The Holiday Inn owner said revenue per available room slumped by 0.8% in the three months to September.

Shares in the company, which also runs the Crowne Plaza brand, fell 217p to 4,520p.

In a busy day for the hotel sector, competitor EasyHotel saw shares jump after it delivered a surge in annual revenues despite a “challenging second half to the year”.

Shares in the business closed 11p higher at 110p at the close of play.

Logistics firm Wincanton saw shares rise after it emerged as the latest possible bidder for haulage company Eddie Stobart Logistics. Company shares closed 4p higher at 238p.

The price of oil has dipped after the Chinese refinery throughput report which showed a 9% increase in supplies for September.

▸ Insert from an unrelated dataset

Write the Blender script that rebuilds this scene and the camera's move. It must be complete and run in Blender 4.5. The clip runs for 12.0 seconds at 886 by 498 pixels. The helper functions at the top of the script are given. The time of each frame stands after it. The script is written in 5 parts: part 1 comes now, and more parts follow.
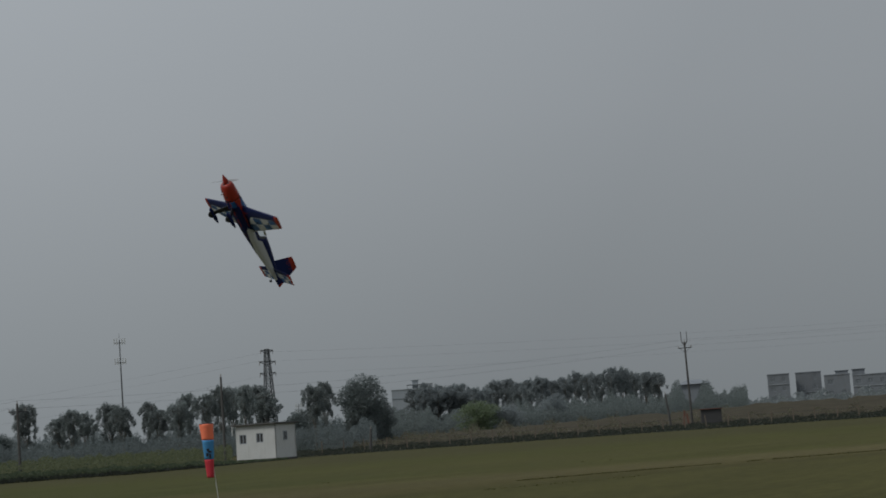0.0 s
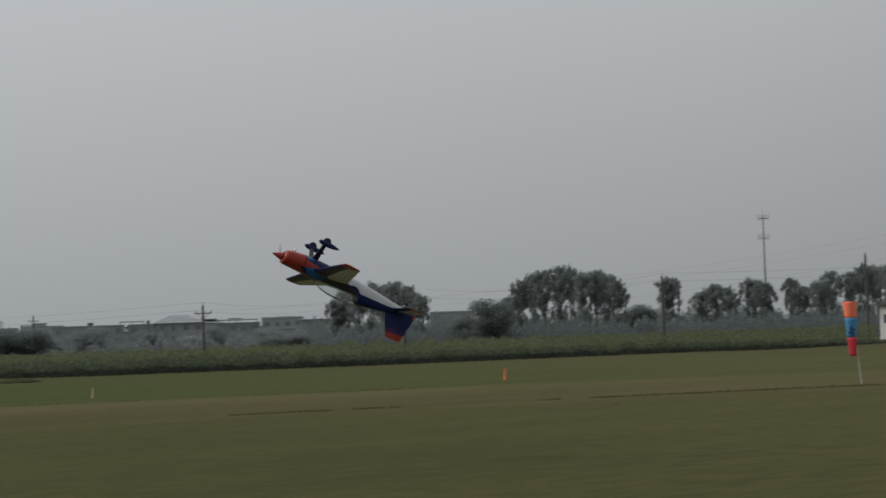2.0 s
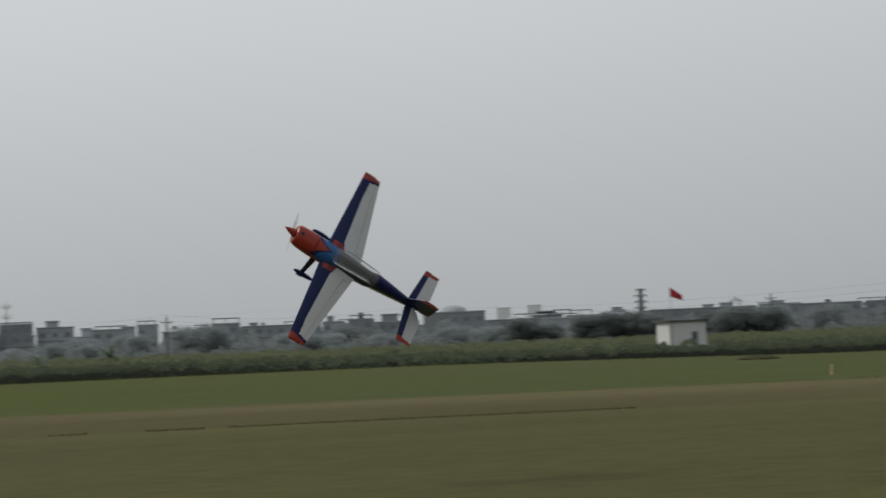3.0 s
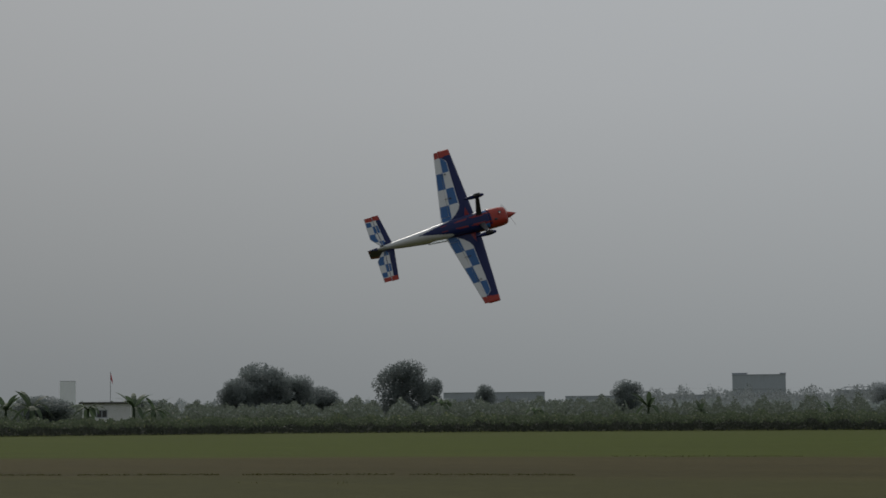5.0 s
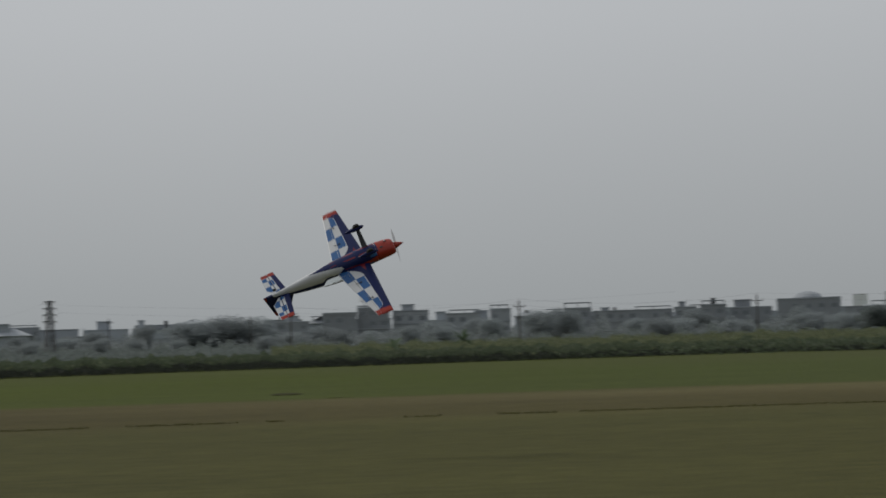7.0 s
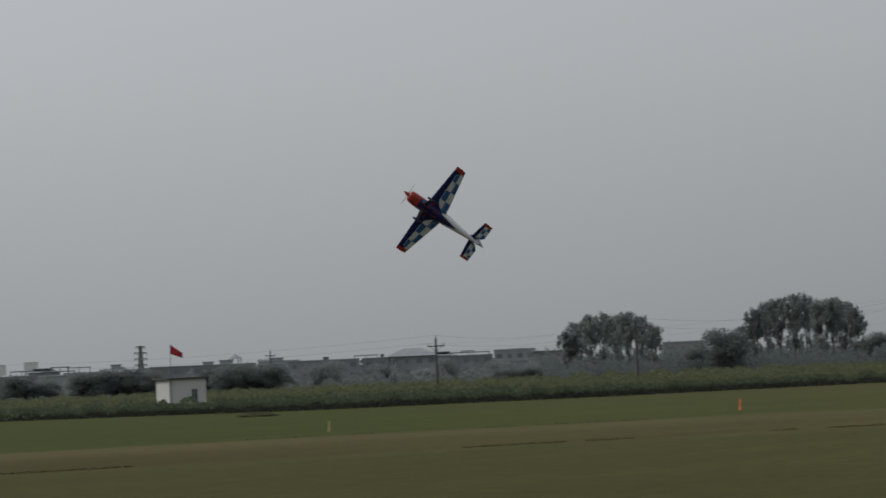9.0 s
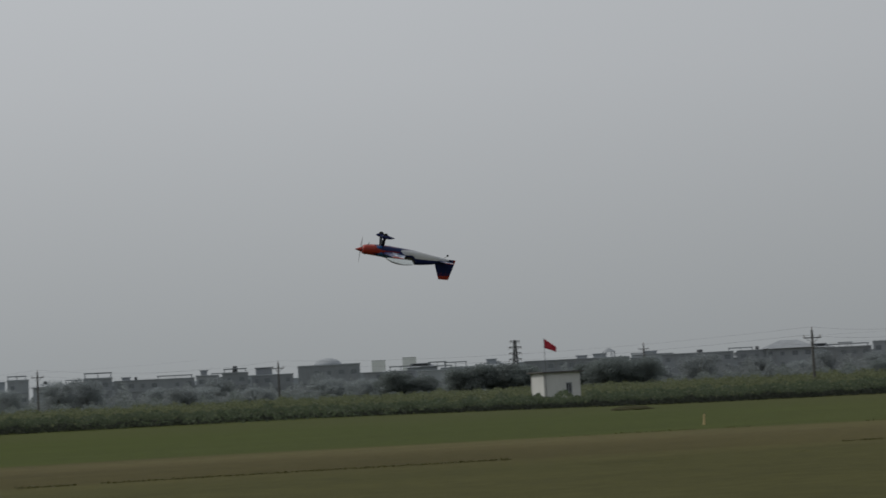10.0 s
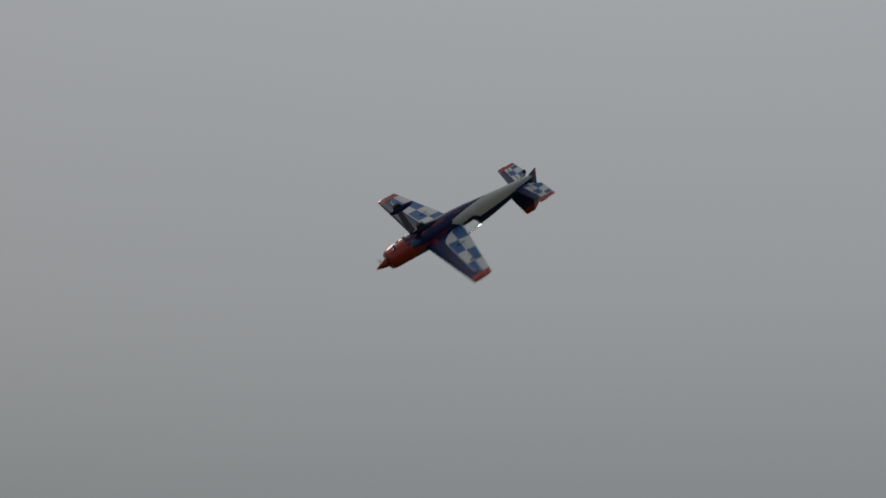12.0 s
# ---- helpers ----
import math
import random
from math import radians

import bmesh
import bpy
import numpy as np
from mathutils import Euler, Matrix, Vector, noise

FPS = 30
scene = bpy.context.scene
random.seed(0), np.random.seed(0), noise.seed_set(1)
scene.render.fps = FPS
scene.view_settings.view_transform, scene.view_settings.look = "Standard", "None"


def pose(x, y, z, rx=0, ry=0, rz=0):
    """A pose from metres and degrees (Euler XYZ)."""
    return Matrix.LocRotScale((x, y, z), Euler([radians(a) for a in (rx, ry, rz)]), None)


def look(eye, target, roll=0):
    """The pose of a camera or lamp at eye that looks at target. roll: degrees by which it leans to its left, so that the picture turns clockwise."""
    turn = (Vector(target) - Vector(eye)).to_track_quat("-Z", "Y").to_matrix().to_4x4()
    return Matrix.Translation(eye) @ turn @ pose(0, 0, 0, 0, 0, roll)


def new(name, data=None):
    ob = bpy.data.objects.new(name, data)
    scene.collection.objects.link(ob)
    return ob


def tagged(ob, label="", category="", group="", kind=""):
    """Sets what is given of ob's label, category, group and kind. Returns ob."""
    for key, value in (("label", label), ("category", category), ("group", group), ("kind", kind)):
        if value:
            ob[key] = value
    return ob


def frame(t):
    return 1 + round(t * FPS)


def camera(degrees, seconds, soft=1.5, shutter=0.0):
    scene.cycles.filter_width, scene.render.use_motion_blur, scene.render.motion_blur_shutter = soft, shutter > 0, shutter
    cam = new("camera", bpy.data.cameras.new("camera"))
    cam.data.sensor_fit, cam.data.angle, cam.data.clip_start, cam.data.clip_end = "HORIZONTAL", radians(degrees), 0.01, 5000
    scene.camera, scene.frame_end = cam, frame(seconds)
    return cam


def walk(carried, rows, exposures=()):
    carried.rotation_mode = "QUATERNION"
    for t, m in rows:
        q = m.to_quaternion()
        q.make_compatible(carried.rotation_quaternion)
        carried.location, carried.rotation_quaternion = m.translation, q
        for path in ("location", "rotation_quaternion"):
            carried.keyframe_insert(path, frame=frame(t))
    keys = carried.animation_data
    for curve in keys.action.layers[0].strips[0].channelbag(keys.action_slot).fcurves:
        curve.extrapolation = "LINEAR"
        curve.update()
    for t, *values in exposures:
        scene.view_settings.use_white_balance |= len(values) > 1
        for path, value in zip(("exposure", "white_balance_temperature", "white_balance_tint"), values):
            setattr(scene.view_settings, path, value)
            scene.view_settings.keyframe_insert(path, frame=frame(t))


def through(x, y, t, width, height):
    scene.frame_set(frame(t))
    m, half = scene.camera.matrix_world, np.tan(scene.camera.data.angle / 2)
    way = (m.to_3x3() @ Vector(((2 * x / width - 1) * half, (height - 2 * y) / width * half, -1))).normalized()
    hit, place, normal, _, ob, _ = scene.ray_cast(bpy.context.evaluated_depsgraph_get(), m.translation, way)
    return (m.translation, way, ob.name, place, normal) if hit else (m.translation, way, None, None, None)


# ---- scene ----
EYE = Vector((0.0, 0.0, 1.6))


def place(az, d, z=0.0):
    """A point d metres from the camera's foot at a bearing in degrees, clockwise from +y."""
    a = radians(az)
    return Vector((d * math.sin(a), d * math.cos(a), z))


def height(el, d):
    """The height of what shows at an elevation in degrees, d metres away."""
    return EYE.z + d * math.tan(radians(el - 0.1))


def aim(az, el, roll):
    way = Vector((math.sin(radians(az)) * math.cos(radians(el)), math.cos(radians(az)) * math.cos(radians(el)), math.sin(radians(el))))
    return look(EYE, EYE + way * 100, roll)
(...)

The price of a barrel of Brent crude oil decreased by 0.79% to 59.4 US dollars.

The biggest risers on the FTSE 100 were Royal Bank of Scotland, up 6.1p at 238.3p, Aveva Group, up 68p at 3,924p, ITV, up 2.35p at 137.4p, and Segro, up 12.6p at 835p.

The biggest fallers on the index were Intercontinental Hotels, down 217p at 4,520p, Evraz, down 18p at 375.2p, Relx, down 45.5p at 1,739.5p, and Rolls-Royce, down 18p at 711.6p.